On Tue, 19 Jun 2007 17:27:55 -0700 Marc St-Jean <Marc_St-Jean@pmc-sierra.com>
wrote:
> Andrew Morton wrote:
> > On Fri, 15 Jun 2007 14:46:03 -0600
> > Marc St-Jean <stjeanma@pmc-sierra.com> wrote:
> >
> > > [PATCH 7/12] drivers: PMC MSP71xx GPIO char driver
> > >
> > > Patch to add a GPIO char driver for the PMC-Sierra MSP71xx devices.
> >
>
> > > ...
> > >
> > > +/* Maps 'basic' pins to relative offset from 0 per register */
> > > +static int const MSP_GPIO_OFFSET[] = {
> > > + /* GPIO 0 and 1 on the first register */
> > > + 0, 0,
> > > + /* GPIO 2, 3, 4, and 5 on the second register */
> > > + 2, 2, 2, 2,
> > > + /* GPIO 6, 7, 8, and 9 on the third register */
> > > + 6, 6, 6, 6,
> > > + /* GPIO 10, 11, 12, 13, 14, and 15 on the fourth register */
> > > + 10, 10, 10, 10, 10, 10,
> > > +};
> >
> > This shouldn't be in a header file.
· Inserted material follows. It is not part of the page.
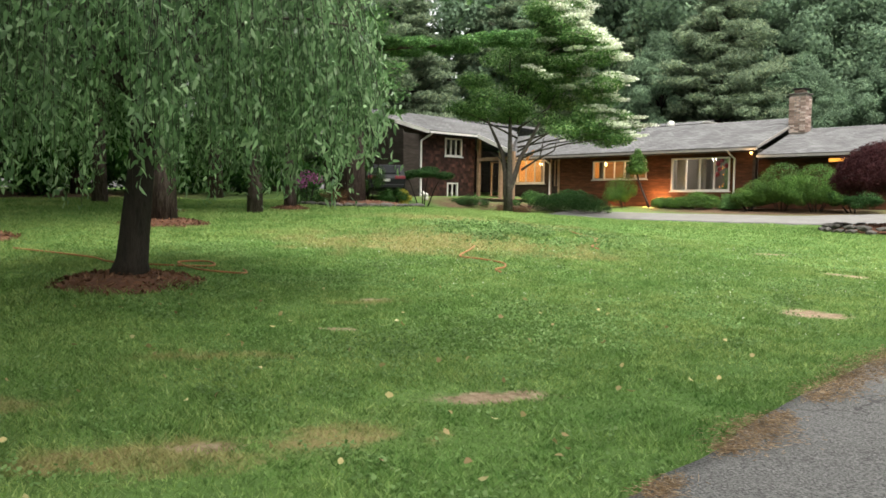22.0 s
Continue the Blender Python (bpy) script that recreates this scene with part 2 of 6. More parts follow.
M_BRICK = brick_mat()
M_MORTAR = plain("mortar", (0.20, 0.18, 0.16), 0.95)
M_STONE = rough_stuff("garden_stone", [(0.3, (0.04, 0.037, 0.034)), (0.7, (0.13, 0.122, 0.11))], 4, 30, 0.9, 0.6, 0.03)
M_DARK_METAL = plain("dark_metal", (0.014, 0.014, 0.015), 0.6, 0.0, 0.2)
M_LIGHT_METAL = plain("light_metal", (0.62, 0.62, 0.63), 0.4, 0.6)
M_RED = plain("red_ribbon", (0.22, 0.026, 0.038), 0.6)
M_BLACK_CAR = plain("black_car_paint", (0.010, 0.011, 0.013), 0.5, 0.0, 0.25, vary=0.05)
M_WHITE_CAR = plain("white_van_paint", (0.72, 0.73, 0.74), 0.3, vary=0.03)
M_RUBBER = plain("black_rubber", (0.015, 0.015, 0.015), 0.85)
M_HOSE = plain("orange_hose", (0.36, 0.15, 0.06), 0.6)
M_INNER = plain("interior_wall", (0.62, 0.40, 0.20), 0.8)
M_INNER_DARK = plain("interior_shadow", (0.15, 0.135, 0.12), 0.8)
M_CURTAIN = plain("curtain", (0.30, 0.27, 0.25), 0.9)
M_FENCE = rough_stuff("brown_fence", [(0.3, (0.075, 0.048, 0.035)), (0.7, (0.15, 0.10, 0.078))], 3, 30, 0.85, 0.5, 0.01, (1, 1, 6))
M_GRAVEL = rough_stuff("pale_gravel", [(0.3, (0.13, 0.124, 0.12)), (0.6, (0.195, 0.188, 0.184)), (0.8, (0.26, 0.25, 0.243))], 2.0, 60, 0.95, 0.4, 0.02)
M_PLASTIC = plain("grey_plastic", (0.13, 0.133, 0.14), 0.5)
M_STATUE = plain("white_stone", (0.66, 0.64, 0.60), 0.8)
M_WARM = glow("warm_lamp", (1.0, 0.42, 0.12), 1.6)
M_WARM_SOFT = glow("warm_bulb", (1.0, 0.38, 0.06), 0.6)


def wood_boards(name, lo, mid, hi):
    m, n, l, p = mat(name, 0.8, 0, 0.25)
    o = n.new("ShaderNodeObjectInfo")
    v = coords(n, l, (1, 1, 5))
    a = noise_tex(n, l, v, 2.2, 5)
    b = noise_tex(n, l, coords(n, l, (6, 6, 60)), 1.2, 3)
    both = math_node(n, l, "ADD", math_node(n, l, "MULTIPLY", a, 0.65), math_node(n, l, "MULTIPLY", b, 0.35))
    col = ramp(n, l, both, [(0.32, lo), (0.52, mid), (0.7, hi)])
    shade = ramp(n, l, o.outputs["Random"], [(0, grey(0.75)), (1, grey(1.2))])
    l.new(mix(n, l, 1.0, col, shade, "MULTIPLY"), p.inputs["Base Color"])
    bump(n, l, p, both, 0.5, 0.01)
    return m


M_SIDING = wood_boards("cedar_siding", (0.024, 0.009, 0.004), (0.070, 0.025, 0.011), (0.135, 0.054, 0.026))
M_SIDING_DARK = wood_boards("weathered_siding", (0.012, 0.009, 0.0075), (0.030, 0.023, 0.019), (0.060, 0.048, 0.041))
M_TIMBER = wood_boards("porch_timber", (0.16, 0.10, 0.06), (0.25, 0.17, 0.11), (0.34, 0.25, 0.17))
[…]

Because each compilation unit which
> > includes this header will (potentially) get its own copy of the data.
> >
> > That includes any userspace apps which include this header(!)
>
> There are other drivers which use these macros irrespective of the char
> driver being compiled in or not. I can't move this to the driver .c file
> as all the macros will become useless.
In that case this storage should be placed into a separate .c file which
the others can link against. Creating a separate copy of this table
per-driver is bad practice.
> > inlined functions are preferred over macros. Only use macros when for some
> > reason you *must* use macros.
>
> Even for simple macros that have a single +, - or << ?
Sure, why not? There's rarely any reason to use macros.
> I thought there was an advantage to using macros, allowing the compiler to
> combine a series of simple macro calls into a single constant.
It will easily do that with inlines too.